Nisto as suas obras corroboram a versão tradicional da sua vida. Constantemente enaltece a vida doméstica, o valor e a realidade da existência diurna, com as suas oportunidades de amor e renúncia, ridicularizando a santidade profissional do Yogi, que "tem uma grande barba e os cabelos enlaçados, e que parece um bode", e todos aqueles que pensam ser necessário fugir de um mundo penetrado pelo amor, a alegria e beleza - o próprio teatro da demanda do ser humano - para encontrar a Realidade Una que "espalhou a Sua forma de amor através de todo o mundo".
Não é preciso muita experiência da literatura ascética para reconhecer a coragem e a originalidade desta atitude em tal tempo e época. Do ponto de vista da santidade ortodoxa, seja hindu ou islâmica, Kabir era plenamente um herético, e o seu sincero desagrado de toda a religião institucional, de todas as obrigações externas - que eram tão árduas e intensas como as dos Quakers [reformistas místicos protestantes] - completavam, no que diz respeito à opinião eclesiástica, a sua reputação como um homem perigoso. A A simples união com a Realidade Divina que ele enalteceu constantemente, tal como o dever e a alegria de cada alma, era independente tanto dos rituais como das austeridades corporais. O Deus que ele proclamava não estava nem na Kaaba nem no monte Kailas. Aqueles que o procuravam não precisavam de ir tão longe, pois Ele esperava ser descoberto em qualquer lugar, mais acessível "à lavadeira e ao carpinteiro" do que ao que se considera uma pessoa santa. Deste modo, todo o aparato de piedade, tanto hindu como islâmico - o templo e a mesquita, o ídolo e a água santa, as Escrituras e os sacerdotes - eram denunciados por este inconveniente poeta de visão clara, como coisas mortas materializando-se entre a alma e o seu amor -
«Todas as imagens não têm vida, não podem falar:
Eu sei, pois gritei-lhes alto.
As Puranas e o Alcorão são meras palavras:
Levantando a cortina, eu vi.» (Poemas XLII, LXV, LXVII)
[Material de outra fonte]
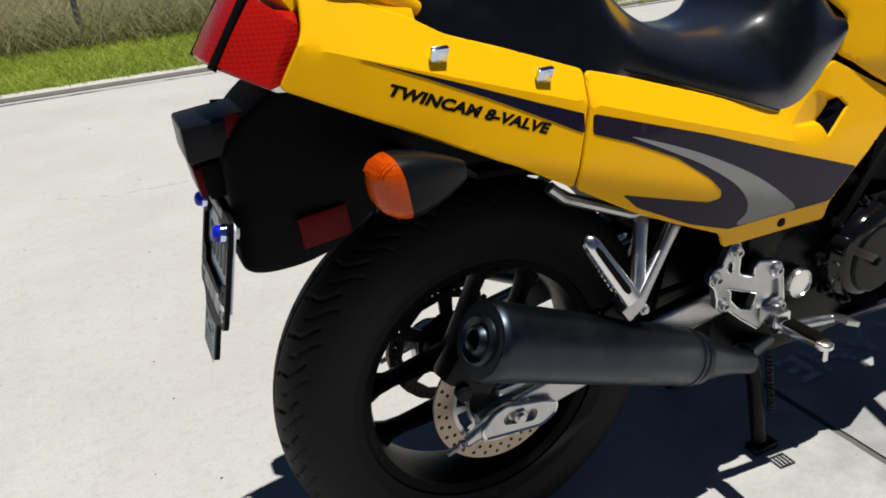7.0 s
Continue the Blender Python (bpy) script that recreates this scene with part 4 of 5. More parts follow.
for s in SIDES:
    b = bmesh.new()
    block(b, (-0.276, s * 0.0562, 0.768), (0.058, 0.004, 0.026), (0, 5, s * -1.7), 0.0015)
    part("side_lens", b, DARKRED, vis, "dark red lens in the side of the hood")
    b = bmesh.new()
    block(b, (-0.219, s * 0.0935, 0.640), (0.062, 0.008, 0.040), (0, -5, s * -2), 0.002)
    part("side_reflector", b, DARKRED, mud, "dark red side reflector")

# plate frame: drawn flat in (across, up), then hung with a slight slope
PY = -0.001
PLATE_POSE = pose(-0.340, PY, 0.6015, -0.6, 14.0, 0) @ Matrix(((0, 1, 0, 0), (-1, 0, 0, 0), (0, 0, 1, 0), (0, 0, 0, 1)))


def flat(outline, holes, d0, d1, mt, name, parent, label="", mono=None):
    """A flat piece of the plate: outline in (to the right, up); d towards the viewer."""
    bm = plate(outline, holes, -d0, -d1)
    bmesh.ops.transform(bm, matrix=PLATE_POSE, verts=bm.verts)
    return part(name, bm, mt, parent, label)


def rect(x0, z0, x1, z1, r=0.0, seg=4):
    q = [(x0, z0), (x1, z0), (x1, z1), (x0, z1)]
    return rounded(q, r, seg) if r else q


window = rounded([(-0.058, -0.029), (0.064, -0.031), (0.067, -0.016), (0.080, -0.012), (0.093, -0.012), (0.093, 0.036), (0.080, 0.036), (0.067, 0.046), (0.064, 0.0565), (-0.057, 0.0575), (-0.060, 0.046), (-0.070, 0.036), (-0.083, 0.034), (-0.083, -0.008), (-0.062, -0.011)], 0.004)
out = [(-0.0965, 0.0735), (-0.0965, -0.056), (-0.090, -0.067), (-0.066, -0.068), (-0.052, -0.074), (-0.0445, -0.086), (-0.0445, -0.131), (0.046, -0.131), (0.046, -0.086), (0.053, -0.074), (0.068, -0.068), (0.092, -0.067), (0.099, -0.056), (0.099, 0.0735)]
screw_holes = [circle(x, z, 0.004, 10) for x, z in ((-0.071, -0.020), (0.0785, -0.024))]
pframe = flat(rounded(out, 0.010), [window] + screw_holes, 0.0, 0.006, PLASTIC, "plate_frame", bike, "black plate frame with white dealer marks")
plate_ob = flat(rect(-0.094, -0.046, 0.095, 0.065, 0.006), [], -0.0035, -0.001, PLATE, "number_plate", pframe, "pale number plate with dark bars")
for k in range(6):
    x0 = -0.069 + k * 0.0254
    flat(rounded([(x0, -0.0125), (x0 + 0.0165, -0.0125), (x0 + 0.0175, 0.027), (x0 + 0.001, 0.027)], 0.003), [], -0.001, -0.0002, PLATEINK, "plate_bar", plate_ob)
flat(rect(0.0113, 0.0316, 0.0643, 0.0545, 0.002), [], -0.001, -0.0004, TAG, "year_sticker", plate_ob, "white year sticker")
flat([(0.0175 + q * math.sin(a), 0.0415 + q * math.cos(a)) for k in range(10) for q, a in (((0.0015 if k % 2 else 0.0037), k * math.pi / 5),)], [], -0.0004, -0.0002, PLATEINK, "sticker_star", plate_ob)
for x0 in (0.014, 0.047):
    flat(rect(x0, 0.0505, x0 + 0.013, 0.0518), [], -0.0004, -0.0002, PLATEINK, "sticker_line", plate_ob)
state = [(x + 0.016, z - 0.004) for x, z in ((-0.030, 0.052), (-0.021, 0.052), (-0.021, 0.059), (-0.014, 0.059), (-0.014, 0.053), (-0.007, 0.051), (-0.006, 0.045), (-0.013, 0.040), (-0.016, 0.034), (-0.020, 0.040), (-0.025, 0.042))]
flat(state, [], -0.001, -0.0004, PLATEINK, "state_emblem", plate_ob, "small blue and red state emblem")
flat([(0.0, 0.044), (0.009, 0.045), (0.010, 0.041), (0.003, 0.036), (0.0, 0.031)], [], -0.0004, -0.0001, FLAGRED, "emblem_red", plate_ob)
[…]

Este tipo de pensamento não podia ser tolerado por qualquer igreja organizada, e assim não surpreende que Kabir, tendo a sua sede em Benares, o próprio centro da influência sacerdotal, tivesse sido sujeito a uma perseguição considerável. A conhecida lenda de uma bela cortesão ter sido enviada pelos Bramânes para tentar a sua virtude, e que contudo se converteu, como a Maria Madalena, pelo seu súbito encontro com um amor mais elevado, preserva a memória do medo e do desagrado com que ele era olhado pelos poderes eclesiásticos. Pelo menos uma vez, após a realização de um suposto milagre de cura, foi levado diante do sultão de Delhi [e depois rei] Sikandar Lodi [1458-1517], e acusado de possuir poderes divinos [ou mesmo, como o mártirAl-Allaj, uma unidade-identidade-não dual com a Divindade]. Mas Sikandar Lodi, um governante de considerável cultura, era tolerante com as excentridades das pessoas santas pertencendo à sua fé. Kabir, sendo pela nascença islâmico, estava fora da autoridade do Brâmanes, e classificado tecnicamente [ou considerado pertencer] nos Sufis, para os quais uma grande liberalidade (latitude) teológica era permitida. Pelo que, embora no interesse da paz tivesse sido banido de Benares, a sua vida foi poupada. Isto parece ter acontecido em 1495, quando ele estava com cerca dos 60 anos de vida. É o último acontecimento da sua carreira do qual temos um conhecimento seguro. A partir de então parece ter-se movido por entre várias cidades do norte da Índia, o centro de um grupo de discípulos, continuando em exílio essa vida de apóstolo e poeta de amor, para a qual, como ele declara numa das suas canções, estava destinado "desde o começo do tempo". Em 1518, um homem idoso, quebrado na saúde, e com as mãos tão fracas que já não conseguia mais fazer a música que amava, morreu em Maghar, perto de Gorakhpur.
Uma bela lenda conta-nos que após a sua morte os discípulos islâmicos e hindus discutiram a posse do seu corpo, o qual os islâmicos queriam enterrar e os hindus queimar. Enquanto eles debatiam juntos, Kabir apareceu diante deles e disse-lhes que levantassem o véu e que olhassem o que estava em baixo. Assim fizeram, e encontraram em vez do cadáver um monte de flores, metade das quais foi sepultada pelos islâmicos em Maghar, e a outra metade levada pelos hindus para Benares a fim de ser queimada - uma conclusão apropriada para uma vida que tornara fragrante as mais belas doutrinas dos dois grandes credos.»
Diz-nos Evelyn Underhil que sabemos pouco dos passos ou técnicas praticadas pelo poeta místico, e Rabindranath Tagore que as devia conhecer nada disse, mas podemos deduzir que elas foram as típicas dos sufis e hindus, de que os bauls da Bengala são o melhor exemplo, e que se baseavam na oração, no canto e na dança exaltada no amor ao divino e com posteriores momentos de silencio, meditação, visão, esta em espacial da presença divina no coração.